* Task statement
Repeat the listing in full, preserving every character.

* Collected material

══════════

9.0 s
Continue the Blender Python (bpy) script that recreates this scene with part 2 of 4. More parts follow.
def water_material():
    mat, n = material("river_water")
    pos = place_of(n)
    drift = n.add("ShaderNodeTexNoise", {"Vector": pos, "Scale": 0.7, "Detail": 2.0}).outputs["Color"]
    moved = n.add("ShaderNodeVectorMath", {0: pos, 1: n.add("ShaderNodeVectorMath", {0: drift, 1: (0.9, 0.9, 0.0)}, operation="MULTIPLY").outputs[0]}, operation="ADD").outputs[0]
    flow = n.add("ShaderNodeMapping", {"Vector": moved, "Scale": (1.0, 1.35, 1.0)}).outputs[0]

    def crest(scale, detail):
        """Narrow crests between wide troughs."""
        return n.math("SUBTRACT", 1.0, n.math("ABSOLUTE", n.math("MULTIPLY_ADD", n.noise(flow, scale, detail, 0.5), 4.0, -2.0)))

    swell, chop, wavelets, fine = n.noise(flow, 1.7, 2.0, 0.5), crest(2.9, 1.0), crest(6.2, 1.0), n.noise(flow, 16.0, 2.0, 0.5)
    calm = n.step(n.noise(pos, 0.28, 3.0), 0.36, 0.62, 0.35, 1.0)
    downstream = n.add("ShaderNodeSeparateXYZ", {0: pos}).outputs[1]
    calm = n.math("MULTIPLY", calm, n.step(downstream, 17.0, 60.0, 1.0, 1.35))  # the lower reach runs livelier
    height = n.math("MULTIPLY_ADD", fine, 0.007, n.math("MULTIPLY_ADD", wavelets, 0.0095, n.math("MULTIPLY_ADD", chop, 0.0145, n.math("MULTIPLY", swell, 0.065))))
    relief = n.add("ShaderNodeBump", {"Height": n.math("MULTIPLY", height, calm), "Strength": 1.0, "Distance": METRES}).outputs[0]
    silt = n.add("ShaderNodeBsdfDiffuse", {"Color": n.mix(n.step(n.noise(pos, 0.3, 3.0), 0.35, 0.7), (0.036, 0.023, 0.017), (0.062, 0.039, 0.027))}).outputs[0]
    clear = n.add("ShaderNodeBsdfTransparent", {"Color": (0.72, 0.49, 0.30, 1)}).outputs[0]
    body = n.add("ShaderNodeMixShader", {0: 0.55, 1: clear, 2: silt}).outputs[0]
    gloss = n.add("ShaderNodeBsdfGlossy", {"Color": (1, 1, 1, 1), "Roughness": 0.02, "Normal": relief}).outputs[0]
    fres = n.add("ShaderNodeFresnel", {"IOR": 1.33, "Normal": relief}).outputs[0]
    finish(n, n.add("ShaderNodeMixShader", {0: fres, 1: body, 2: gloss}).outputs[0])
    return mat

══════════

* Exercise result
9.0 s
Continue the Blender Python (bpy) script that recreates this scene with part 2 of 4. More parts follow.
def water_material():
    mat, n = material("river_water")
    pos = place_of(n)
    drift = n.add("ShaderNodeTexNoise", {"Vector": pos, "Scale": 0.7, "Detail": 2.0}).outputs["Color"]
    moved = n.add("ShaderNodeVectorMath", {0: pos, 1: n.add("ShaderNodeVectorMath", {0: drift, 1: (0.9, 0.9, 0.0)}, operation="MULTIPLY").outputs[0]}, operation="ADD").outputs[0]
    flow = n.add("ShaderNodeMapping", {"Vector": moved, "Scale": (1.0, 1.35, 1.0)}).outputs[0]

    def crest(scale, detail):
        """Narrow crests between wide troughs."""
        return n.math("SUBTRACT", 1.0, n.math("ABSOLUTE", n.math("MULTIPLY_ADD", n.noise(flow, scale, detail, 0.5), 4.0, -2.0)))

    swell, chop, wavelets, fine = n.noise(flow, 1.7, 2.0, 0.5), crest(2.9, 1.0), crest(6.2, 1.0), n.noise(flow, 16.0, 2.0, 0.5)
    calm = n.step(n.noise(pos, 0.28, 3.0), 0.36, 0.62, 0.35, 1.0)
    downstream = n.add("ShaderNodeSeparateXYZ", {0: pos}).outputs[1]
    calm = n.math("MULTIPLY", calm, n.step(downstream, 17.0, 60.0, 1.0, 1.35))  # the lower reach runs livelier
    height = n.math("MULTIPLY_ADD", fine, 0.007, n.math("MULTIPLY_ADD", wavelets, 0.0095, n.math("MULTIPLY_ADD", chop, 0.0145, n.math("MULTIPLY", swell, 0.065))))
    relief = n.add("ShaderNodeBump", {"Height": n.math("MULTIPLY", height, calm), "Strength": 1.0, "Distance": METRES}).outputs[0]
    silt = n.add("ShaderNodeBsdfDiffuse", {"Color": n.mix(n.step(n.noise(pos, 0.3, 3.0), 0.35, 0.7), (0.036, 0.023, 0.017), (0.062, 0.039, 0.027))}).outputs[0]
    clear = n.add("ShaderNodeBsdfTransparent", {"Color": (0.72, 0.49, 0.30, 1)}).outputs[0]
    body = n.add("ShaderNodeMixShader", {0: 0.55, 1: clear, 2: silt}).outputs[0]
    gloss = n.add("ShaderNodeBsdfGlossy", {"Color": (1, 1, 1, 1), "Roughness": 0.02, "Normal": relief}).outputs[0]
    fres = n.add("ShaderNodeFresnel", {"IOR": 1.33, "Normal": relief}).outputs[0]
    finish(n, n.add("ShaderNodeMixShader", {0: fres, 1: body, 2: gloss}).outputs[0])
    return mat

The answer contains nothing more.